“La Iglesia, a su vez, desde el día de Pentecostés, “por la predicación y el bautismo engendra a una vida nueva e inmortal a los hijos concebidos por obra del Espíritu Santo y nacidos de Dios” (Lumen gentium, 64). La Iglesia, por consiguiente, convirtiéndose así también ella en madre, mira a la Madre de Cristo como a su modelo.” Juan Pablo II (1989)
Después de su muerte y resurrección, Jesús confió a sus discípulos la misión de ser sus testigos y de proclamar el Evangelio de la alegría y de la misericordia. Ellos, el día de Pentecostés, salieron del Cenáculo con valentía y entusiasmo; la fuerza del Espíritu Santo venció sus dudas y vacilaciones, e hizo que cada uno escuchase su anuncio en su propia lengua; así desde el comienzo, la Iglesia es madre con el corazón abierto al mundo entero, sin fronteras. Este mandato abarca una historia de dos milenios, pero ya desde los primeros siglos el anuncio misionero hizo visible la maternidad universal de la Iglesia, explicitada después en los escritos de los Padres y retomada por el Concilio Ecuménico Vaticano II. Los Padres conciliares hablaron de Ecclesia mater para explicar su naturaleza. Efectivamente, la Iglesia engendra hijos e hijas y los incorpora y «los abraza con amor y solicitud como suyos» (Const. dogm. sobre la Iglesia Lumen gentium, 14).
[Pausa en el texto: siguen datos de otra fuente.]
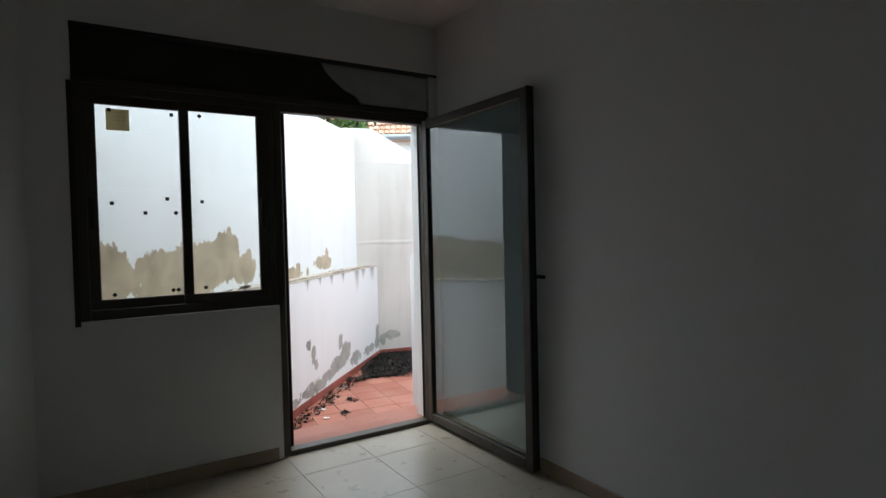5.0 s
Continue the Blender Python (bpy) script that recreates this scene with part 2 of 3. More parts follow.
def floor_tile_material():
    n = Nodes("beige_floor_tile")
    c = n.coords()
    geo = n.add("ShaderNodeNewGeometry")
    pos = geo.outputs["Position"]
    a = n.noise(pos, 3.0, 5).outputs[0]
    dust = n.noise(pos, 9.0, 6, 0.7).outputs[0]
    rnd = n.add("ShaderNodeObjectInfo").outputs["Random"]
    base = n.mix(n.ramp(a, 0.3, 0.7), (0.40, 0.35, 0.28), (0.49, 0.44, 0.36))
    base = n.mix(n.math("MULTIPLY", rnd, 0.25), base, (0.41, 0.36, 0.29))
    base = n.mix(n.ramp(dust, 0.55, 0.8, 0, 0.05), base, (0.35, 0.33, 0.30))
    n.bump(n.noise(pos, 60, 2).outputs[0], 0.03, 0.002)
    return n.done(base, n.ramp(dust, 0.3, 0.7, 0.24, 0.40))


def patio_tile_material():
    n = Nodes("red_clay_tile")
    geo = n.add("ShaderNodeNewGeometry")
    pos = geo.outputs["Position"]
    a = n.noise(pos, 2.0, 5).outputs[0]
    b = n.noise(pos, 40, 4).outputs[0]
    rnd = n.add("ShaderNodeObjectInfo").outputs["Random"]
    base = n.mix(rnd, (0.30, 0.095, 0.062), (0.40, 0.15, 0.10))
    base = n.mix(n.ramp(a, 0.45, 0.75, 0, 0.45), base, (0.47, 0.27, 0.21))
    base = n.mix(n.ramp(b, 0.5, 0.75, 0, 0.35), base, (0.22, 0.07, 0.05))
    n.bump(b, 0.2, 0.003)
    return n.done(base, 0.62)


def roof_material():
    n = Nodes("terracotta_roof_tile")
    rnd = n.add("ShaderNodeNewGeometry").outputs["Random Per Island"]
    c = n.coords()
    base = n.mix(rnd, (0.50, 0.25, 0.16), (0.66, 0.42, 0.29))
    base = n.mix(n.ramp(n.noise(c, 1.5, 5).outputs[0], 0.5, 0.75, 0, 0.5), base, (0.33, 0.27, 0.21))
    return n.done(base, 0.85)


def leaf_material(name, a, b):
    n = Nodes(name)
    rnd = n.add("ShaderNodeNewGeometry").outputs["Random Per Island"]
    n.bsdf.inputs["Specular IOR Level"].default_value = 0.25
    return n.done(n.mix(rnd, a, b), 0.75)


def glass_material(name, tint, ior):
    n = Nodes(name)
    b = n.bsdf
    b.inputs["Base Color"].default_value = (*tint, 1)
    b.inputs["Roughness"].default_value = 0.0
    b.inputs["IOR"].default_value = ior
    b.inputs["Transmission Weight"].default_value = 1.0
    return n.mat


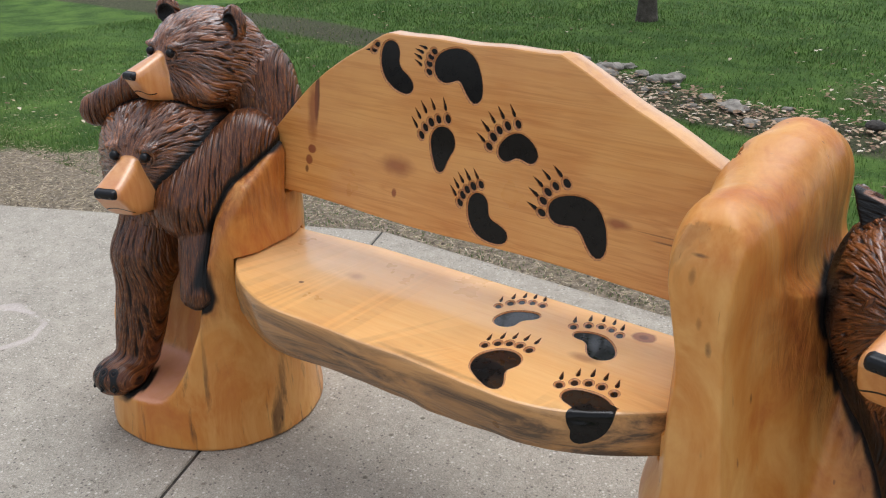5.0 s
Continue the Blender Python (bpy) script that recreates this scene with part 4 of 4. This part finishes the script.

La Iglesia sin fronteras, madre de todos, extiende por el mundo la cultura de la acogida y de la solidaridad, según la cual nadie puede ser considerado inútil, fuera de lugar o descartable. Si vive realmente su maternidad, la comunidad cristiana alimenta, orienta e indica el camino, acompaña con paciencia, se hace cercana con la oración y con las obras de misericordia.